In the winter and spring when a skier is spending a lot of time tearing up the mountain a hot sweaty core power flow class is likely not the best choice. Skiing is a strength sport. There is not a lot of cardio involved in resort skiing. Energy is spent in short bursts in-between periods of rest riding lifts. However, a lot of muscular strength is required to resist the forces acting on the body while skiing. The lower joints of the hips, knees and ankles in particular are under great strain. While it might make intuitive sense to replicate these conditions in a yoga class so as to make the body strong enough to perform these actions in practicality this only serves to deplete the skiers energy and make the body less stable.
Skiing is not a symmetrical action. There are muscles on one side of a joint action that are being strengthened disproportionately to their antagonistic counterparts. For example when you ski you have probably noticed your thigh muscles burning. The quadriceps are responsible for extending the knee joint and the centre and superficial most quadricep, the rectus femoris, is also involved in hip flexion.
When we ski gravity is pushing us downward towards the mountain as we essentially fall down the slope. We turn to break, or slow down. The action of breaking generates other forces that have the effect of compacting the body. In order to keep from folding like an accordion we engage the quadriceps to extend the knee joint in order to resist these forces.
Think of descending stairs. If when your foot landed on the lower stair if the quadricep muscles were not active the knee would buckle under the strain of the rapid deceleration as gravity pulled your bodyweight down towards the platform of the lower step. Those quadricep muscles stay slightly contracted so that when the foot lands on the lower step gravity is resisted and the body stays upright and a constant speed is maintained.
If you practiced a lot of yoga poses that strengthened the quadriceps during the height of the ski season those muscles would no doubt become strong but their effective range of motion would shorten. The shortened muscles would be really ineffective if one day you were skiing moguls and needed to rapidly bend the knees to absorb a large bump at speed. That action would likely cause injury because your quadriceps have become overspecialized for resisting gravity and not adaptive to unexpected but necessary movements like bending deeply at speed to absorb a bump. Not only is this a recipe for traumatic knee injury it is a sure way to develop wear and tear injury over time.

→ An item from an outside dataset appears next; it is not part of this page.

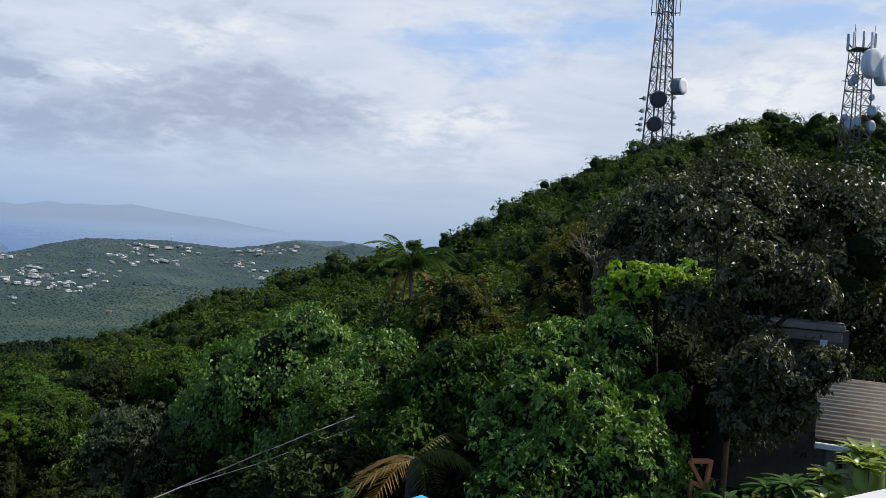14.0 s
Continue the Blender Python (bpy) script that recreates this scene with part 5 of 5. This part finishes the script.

Yoga asana practice is uniquely beneficial when it is used for cultivating structural balance and stability in the body. This means strengthening and stretching the muscles on both sides of a joint action evenly. The super bendy yogis are really doing themselves a disservice if they continue to stretch to their end point without ever strengthening the muscles. They too are likely to experience traumatic and or long term injury.
A good yoga practice will over time establish perfect posture and liberate the full healthy range of movement of all the joints. the muscles will be both strong and pliable and the nervous system will be highly tuned so that the body can be reactive and adaptive finding stability, equilibrium and effortlessness in all situations.
This is where personalization of practice is absolutely key. If you already know or discover while practicing yoga that your quadriceps are really tight you need postures to lengthen those muscles and the connective tissue that surrounds them. Through the course of this blog series I will introduce four yoga concepts and explaining how these concepts pair beautifully with the efficient performance of key skiing skills.
The very first concept is the most important to personalizing the practice. I call it feel. You will need to feel your body in a way that may be new or foreign to you. It won't happen right away but I promise that with regular practice you will learn to become very sensitive to what your body needs and how to provide that. There is of course no replacement for a good teacher guiding this discovery. However, the teacher is just that, a guide. The practitioner bears the responsibility for knowing her body and giving it what it needs. Only then will the practice really work.
Holding the postures for at least 45 seconds to one minute is absolutely critical in strengthening the ability to pay careful attention to feelings arising within the body and mind. Fast moving flowing sequences of postures are very beneficial on many levels but often do not allow enough time in each pose for the beginner to properly sharpen the tool of attention. I recommend Hatha, Iyengar and Anusara style classes for their slower pace and emphasis on introspection and alignment.
Yoga cultivates feel through strengthening our capacity to willfully focus our attention on sensation. It also develops structural balance in the body giving the practitioner the full use of her body and the capacity to recognize optimal alignment. By teaching the principle of balancing effort and surrender the yoga student learns how to resist and release forces to generate power in the turn. Finally by blending breath movement and focus the yoga practitioner turns flowing on the yoga mat into flowing down the mountain.